In Mars 04:45 each player is given their own deck of cards. Each deck consists of a series of numbered, colored cards. Each color represents one of four different kinds of modules: power, science, resource and exploration.  The numbers represent the various components of each of those modules like a science lab or solar power.

Each player shuffles their decks separately. Then creates a face-down draw pile of fifteen cards called their “Back Ordered Supplies.”  They also turn three additional cards face up in front of them to form their warehouse shelves.  The remaining cards are placed in a face-down pile called their “on-hand supplies.”

With this basic setup complete, players then will play simultaneously in an effort to construct three power modules, two science modules, one resource module and one exploration module.  Modules are built collaboratively in the middle of the table by playing cards in ascending numerical order from one until the “launch card”.  The value of the launch card depends on the type of module. For example, the power module’s launch card is three and the resource launch card is seven.  Once a module is started (i.e., some one places a one on the table), anyone can add to it.  The player who plays the final launch card takes it.

Players play cards in essentially two ways either from their “hand” or from the top spot of one of their warehouse shelves.

To play a card from their hand, you turn over three cards from your on hand supplies and, like regular solitaire, play top down to one of two places. First, you can play the card to matching colored module on the field so long as your card is the next one in ascending order.  Or, you can play on top of one of your warehouse shelves so long as it’s a different color and the next number in descending order.  This should be familiar to anyone who’s played standard solitaire.

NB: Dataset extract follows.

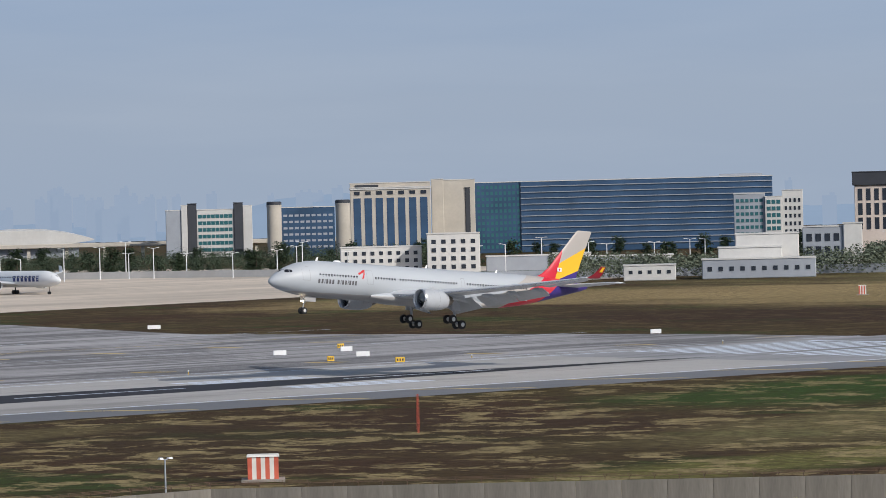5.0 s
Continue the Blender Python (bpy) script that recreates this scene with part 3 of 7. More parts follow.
# doors, windows, markings on both sides
pane = mesh_of("cabin_window", cbox(geo(), (0, 0, -0.19), (0.24, 0.03, 0.38), 0.06), M_GLASS_DK)
for side in (-1, 1):
    spans = ((7.7, 14.9), (18.3, 22.4), (23.1, 34.8), (36.5, 49.2))
    for a, b in spans:
        x = a
        while x <= b:
            dz = 0.62
            w = part("cabin_window", pane, None, jet)
            w.location = (x - GX, side * (skin(ST, x, dz) + 0.0), ZC + dz)
            x += 0.533
    for x0, x1, z0, z1, col in ((4.7, 6.0, -0.35, 1.75, M_BODYLINE), (16.6, 17.85, -0.35, 1.75, M_BODYLINE), (35.3, 36.0, -0.1, 1.55, M_BODYLINE), (50.3, 51.6, -0.35, 1.75, M_WHITE)):
        g = geo()
        t = 0.06
        for a, b, c, d in ((x0, x0 + t, z0, z1), (x1 - t, x1, z0, z1), (x0, x1, z0, z0 + t), (x0, x1, z1 - t, z1)):
            strip(g, ST, ZC, GX, a, b, c, d, side, 4)
        part("door_outline", g, col, jet, "thin outline of a cabin door")
    # airline name as plain bars, one a letter
    g = geo()
    x = 7.35
    for i, w in enumerate((0.46, 0.42, 0.16, 0.46, 0.44, 0.46, 0, 0.46, 0.16, 0.44, 0.38, 0.16, 0.44, 0.4, 0.42)):
        if w:
            strip(g, ST, ZC, GX, x, x + w * 0.8, -0.66, 0.0, side, 3)
        x += (w + 0.13) if w else 0.42
    tagged(part("title_bars", g, M_TITLE, jet, "dark grey lettering bars"), kind="stuff")
    g = geo()
    patch(g, ST, ZC, GX, [(14.9, 1.15), (15.1, 0.95), (16.15, 1.45), (16.45, 1.78), (16.2, 1.8)], side, 0.05)
    patch(g, ST, ZC, GX, [(15.62, 0.42), (15.95, 0.45), (16.2, 1.1), (15.95, 1.05)], side, 0.05)
    patch(g, ST, ZC, GX, [(15.95, 1.05), (16.2, 1.1), (16.45, 1.78), (16.12, 1.45)], side, 0.05)
    part("logo_mark", g, M_LOGO, jet, "red folded-ribbon mark")
    g = geo()
    for x0, x1, z0, z1 in ((43.6, 47.0, -0.85, -0.70), (48.3, 49.8, -1.35, -1.05)):
        n = int((x1 - x0) / 0.28)
        for i in range(n):
            strip(g, ST, ZC, GX, x0 + i * 0.28, x0 + i * 0.28 + 0.19, z0, z1, side, 1, 0.016)
    tagged(part("small_bars", g, M_WHITE, jet, "small white lettering bars"), kind="stuff")
    # cockpit panes
    for pts in (((1.55, 0.72), (2.15, 0.70), (2.45, 1.10), (2.0, 1.12)), ((2.22, 0.70), (2.75, 0.70), (2.9, 1.18), (2.5, 1.14)), ((2.82, 0.72), (3.2, 0.76), (3.25, 1.12), (2.98, 1.18))):
        g = geo()
        patch(g, ST, ZC, GX, pts, side, 0.05)
        part("cockpit_pane", g, M_GLASS_DK, jet, "dark cockpit window")
    # national flag on the fin: white field with a plain disc
    g = geo()
    n0 = [(57.0 - GX, side * 0.33, 9.15), (57.9 - GX, side * 0.33, 9.15), (57.9 - GX, side * 0.31, 9.75), (57.0 - GX, side * 0.31, 9.75)]
    g[0].extend([(x, y * 1.12, z) for x, y, z in n0]), g[1].append((0, 1, 2, 3) if side < 0 else (3, 2, 1, 0))
    part("flag", g, M_WHITE, jet, "small white flag panel")
    g = tube(geo(), (57.45 - GX, side * 0.34, 9.45), (57.45 - GX, side * 0.39, 9.45), 0.17, 0.17, 12)
    part("flag_disc", g, M_LOGO, jet, "small red and blue disc")
for x, h in ((8.6, 0.55), (30.0, 0.5), (44.2, 0.5)):
    rg = [[(p[0] - GX, p[1], p[2]) for p in foil_up(x + 0.35 * k, 0, ZC + 2.8 + h * k, 0.5 - 0.25 * k, 0.1, 5)] for k in (0, 1)]
    part("blade_aerial", loft(geo(), rg), M_WHITE, jet, "white blade aerial")
part("roof_dome", lathe(geo(), [(0, 0.05), (0.3, 0.3), (1.2, 0.32), (1.7, 0.05)], 12, (12.0 - GX, 0, ZC + 2.75)), M_WHITE, jet, "", True)
part("tail_nozzle", lathe(geo(), [(0, 0.23), (0.12, 0.24), (0.2, 0.12)], 14, (LEN - 0.05 - GX, 0, ZC + 1.55)), M_HOT, jet, "", True)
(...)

To play a card from the warehouse, you take the top card and play it to a module, just like it were from your hand. In addition, you can move stacks of cards around the warehouse shelves so long as you follow the same rules described above. Again, this should be familiar to standard solitaire players.  If at any time there’s an empty warehouse shelf, you can turn over one of your back-ordered supplies.

Once someone has completed the necessary modules, they launch and the game (or round) ends.  At the end of the round, players score points.  You earn points for the number of launch cards you have. Then, players count the number of cards in their modules contributed by themselves and other players.  If another player has more cards in your colony, you lose points (sabotaged) unless its made up entirely of their cards (essentially shooting the moon). You also lose points for launching too soon and for having too many wasted supplies (those in your warehouse).

On the green ^

Mars 4:45 takes the multiplayer solitaire game and owns it. It makes no apologies for its fast-paced nature.

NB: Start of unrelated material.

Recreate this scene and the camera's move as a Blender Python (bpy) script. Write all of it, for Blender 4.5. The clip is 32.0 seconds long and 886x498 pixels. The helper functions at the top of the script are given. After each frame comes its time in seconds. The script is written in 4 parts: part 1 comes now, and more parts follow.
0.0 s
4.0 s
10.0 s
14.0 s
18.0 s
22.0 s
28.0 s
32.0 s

The color scheme & art. I don’t know what it is. It’s just so perfect for the game that it bears mentioning that the designers picked a fantastic set of non-standard shades of colors. Awesome.

The art also has a very retro feel. It calls to mind the same stylistic art used in NASA’s Visions of the Future campaign.

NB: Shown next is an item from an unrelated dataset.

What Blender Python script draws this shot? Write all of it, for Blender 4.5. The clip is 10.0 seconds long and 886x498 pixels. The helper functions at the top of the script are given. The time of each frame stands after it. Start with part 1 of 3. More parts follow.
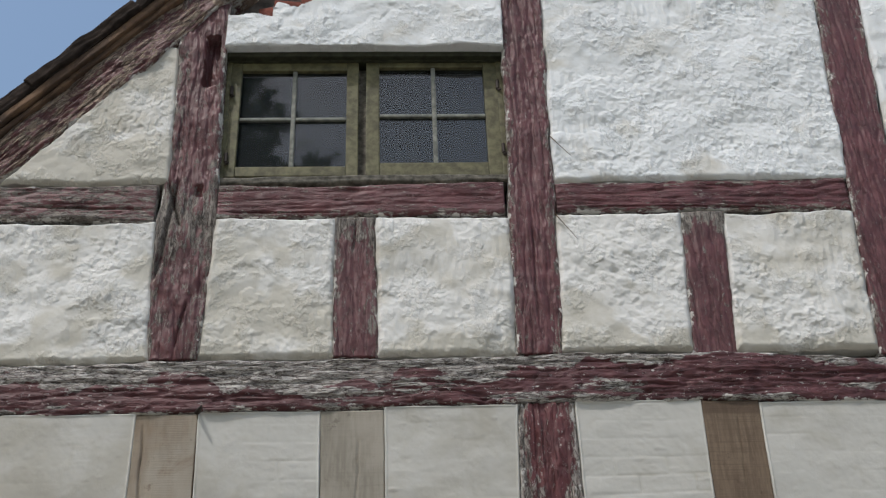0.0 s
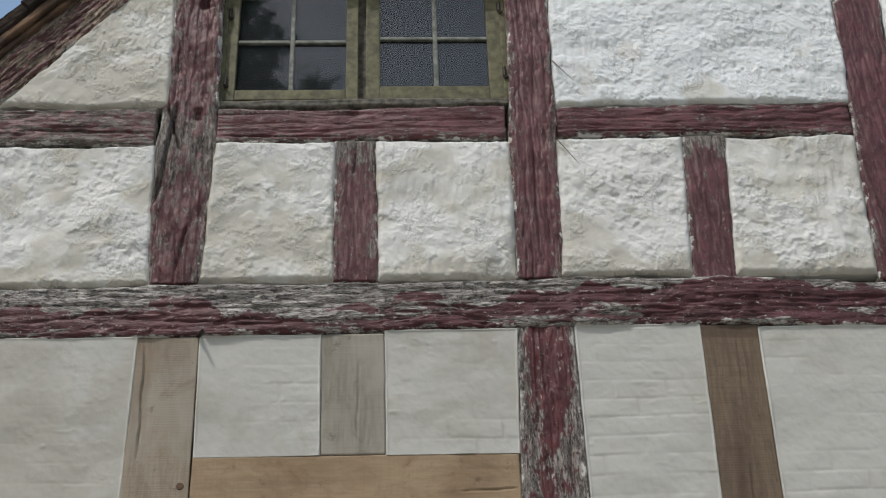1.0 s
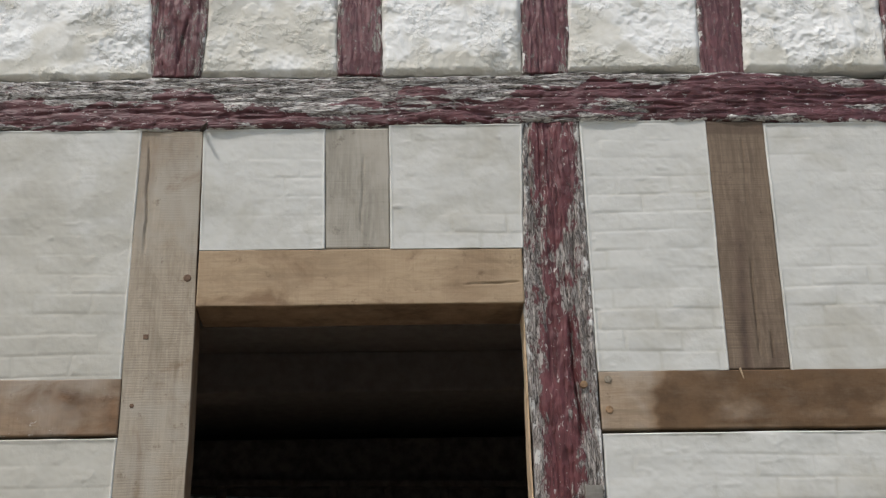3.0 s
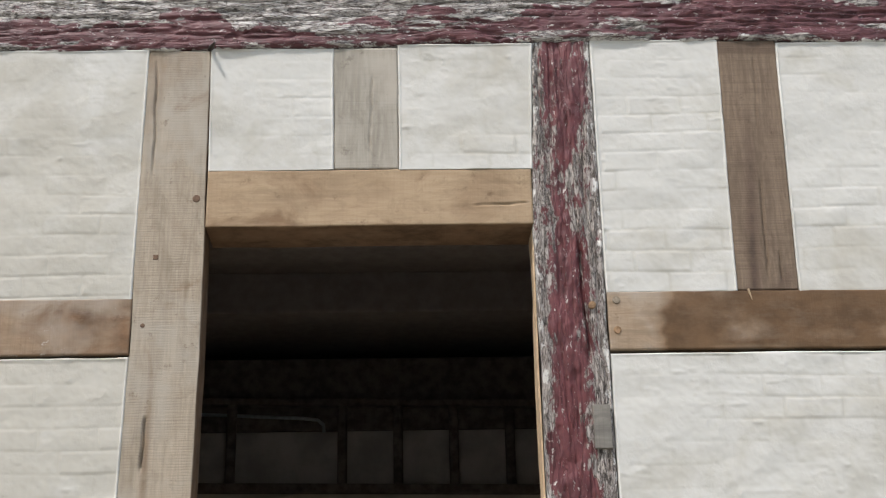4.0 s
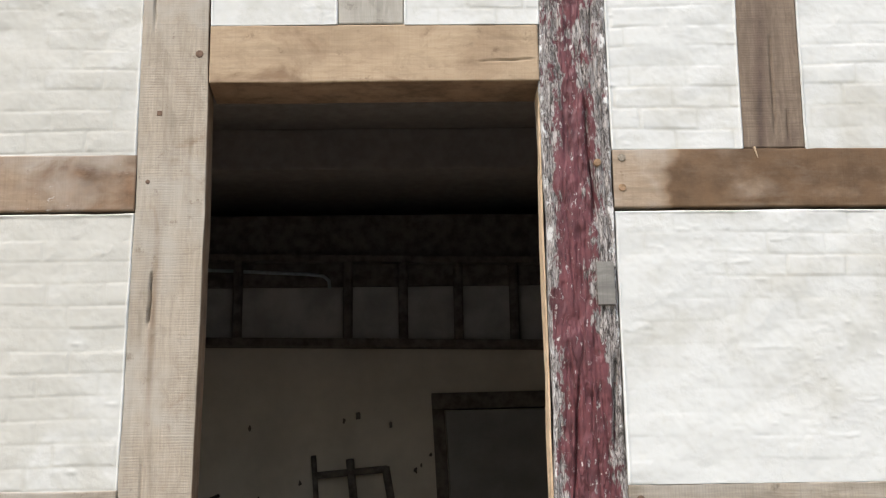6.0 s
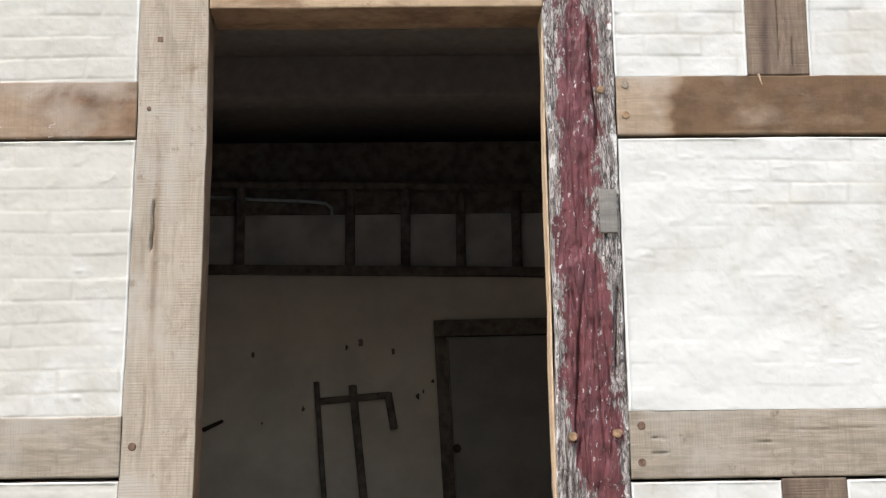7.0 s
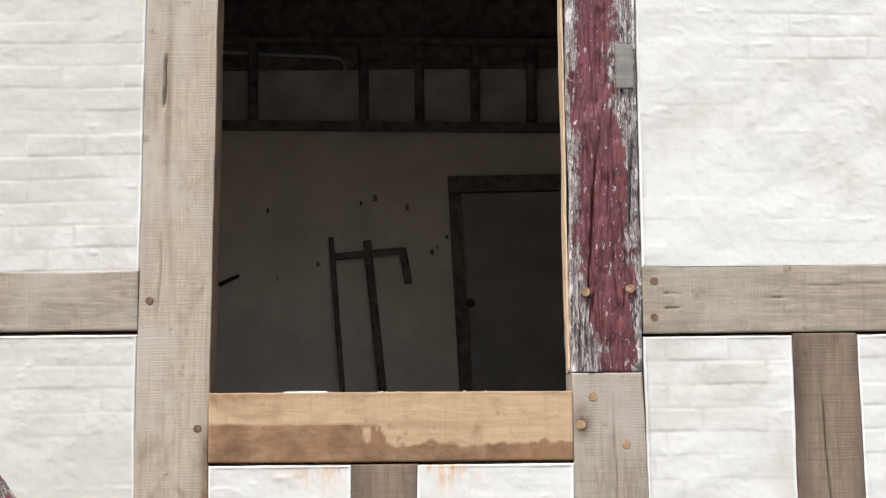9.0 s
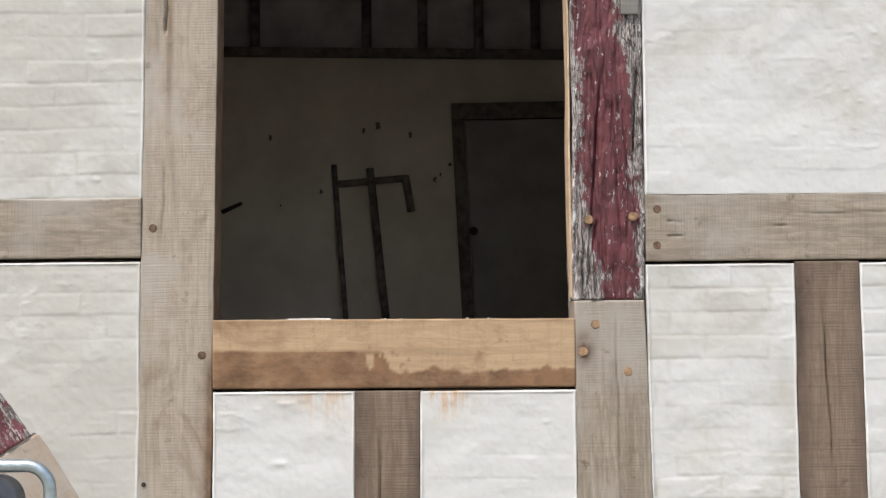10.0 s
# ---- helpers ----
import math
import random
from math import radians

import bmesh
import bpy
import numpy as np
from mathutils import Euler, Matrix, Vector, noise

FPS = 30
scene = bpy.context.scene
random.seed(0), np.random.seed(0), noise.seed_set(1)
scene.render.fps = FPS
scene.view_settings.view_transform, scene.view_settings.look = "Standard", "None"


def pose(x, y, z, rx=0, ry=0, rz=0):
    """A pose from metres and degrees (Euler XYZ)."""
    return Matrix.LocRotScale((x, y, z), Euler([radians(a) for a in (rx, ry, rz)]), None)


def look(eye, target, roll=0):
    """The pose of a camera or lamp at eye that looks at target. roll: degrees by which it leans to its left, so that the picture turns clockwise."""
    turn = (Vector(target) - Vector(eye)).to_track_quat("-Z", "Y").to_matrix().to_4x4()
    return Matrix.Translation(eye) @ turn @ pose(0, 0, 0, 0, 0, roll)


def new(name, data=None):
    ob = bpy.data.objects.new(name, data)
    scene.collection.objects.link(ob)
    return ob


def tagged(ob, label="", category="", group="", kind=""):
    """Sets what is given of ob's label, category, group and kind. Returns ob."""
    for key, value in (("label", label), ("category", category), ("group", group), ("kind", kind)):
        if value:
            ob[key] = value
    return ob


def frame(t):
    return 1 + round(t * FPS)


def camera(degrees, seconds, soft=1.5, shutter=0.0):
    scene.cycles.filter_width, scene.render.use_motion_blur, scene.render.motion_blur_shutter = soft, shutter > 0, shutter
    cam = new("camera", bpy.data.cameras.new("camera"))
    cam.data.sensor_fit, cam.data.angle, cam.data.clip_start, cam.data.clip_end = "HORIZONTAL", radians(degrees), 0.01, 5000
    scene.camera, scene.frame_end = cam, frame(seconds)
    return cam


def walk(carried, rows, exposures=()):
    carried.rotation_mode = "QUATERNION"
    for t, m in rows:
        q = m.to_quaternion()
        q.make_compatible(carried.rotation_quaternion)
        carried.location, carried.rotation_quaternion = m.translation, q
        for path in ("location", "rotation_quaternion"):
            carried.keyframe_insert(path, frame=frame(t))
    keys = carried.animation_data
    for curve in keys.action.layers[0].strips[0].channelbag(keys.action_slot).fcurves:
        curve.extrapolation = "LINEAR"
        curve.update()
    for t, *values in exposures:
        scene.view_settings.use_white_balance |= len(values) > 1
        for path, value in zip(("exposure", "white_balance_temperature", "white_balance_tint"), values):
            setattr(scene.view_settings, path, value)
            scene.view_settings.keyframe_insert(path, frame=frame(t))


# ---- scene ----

Easy to learn and teach.  Mars 04:45 channels the spirit of the standard solitaire game. As a result, even casual game players who know only Windows Solitaire pick it easily. They’ll likely already be familiar with flipping three cards and placing with the top one, playing to stacks of cards in descending order by playing different suits, and finishing a suit by starting from one and going up.

Even though it shares a lot of with the regular solitaire game, it does bring its own game play with it.

There’s an opportunity to use various play styles.  The entire game is being played while everyone is taking actions simultaneously. There’s no speed limit. What’s interesting is that it’s not clear faster is always better. In more than one game, players who burned through their cards the fastest weren’t the winners, the player who waited on the launch cards was.  That didn’t always work, of course, and players quickly became wise to that approach.

Games are quick.  The game is quick to set up and play. There’s no huge commitment to time and you can easily get a few games played in thirty minutes.

Where it comes up short ^

The theme.  The theme is useful to pique one’s curiosity, but beyond that the game doesn’t let you dawdle on it.  While you’re playing, you’re not exactly thinking about the modules or their components, you’re thinking: color and number.  The frantic nature of the game also makes you feel less like you’re planning for a long Mars-destined colony and more like you’re really frantically trying to survive on that station.

Scoring.  There were mixed feeling about the scoring regime used in the game. Most of the players just liked being the first to complete the necessary modules.  The scoring regime tended only to exacerbate the “loss” and rounds of scoring weren’t additive — in some ways it feels like keeping score in traditional games like Rummy where hand-over-hand scoring aren’t really related.

In hole ^

Mars 04:45 knows what it is and it delivers exactly that: fast-paced, multiplayer solitaire game. Anyone trying to bring someone new to their game table will appreciate how easily this game is teachable to new players. And there’s good fun in this frantic take on the traditional solitaire game. For anyone looking for a casual game or a simple introductory game, Mars 04:45 definitely takes off.

Mars 04:45 is in the hole for a par. ^

Fairway was sent four decks of Mars 04:45, but was not otherwise compensated for this preview.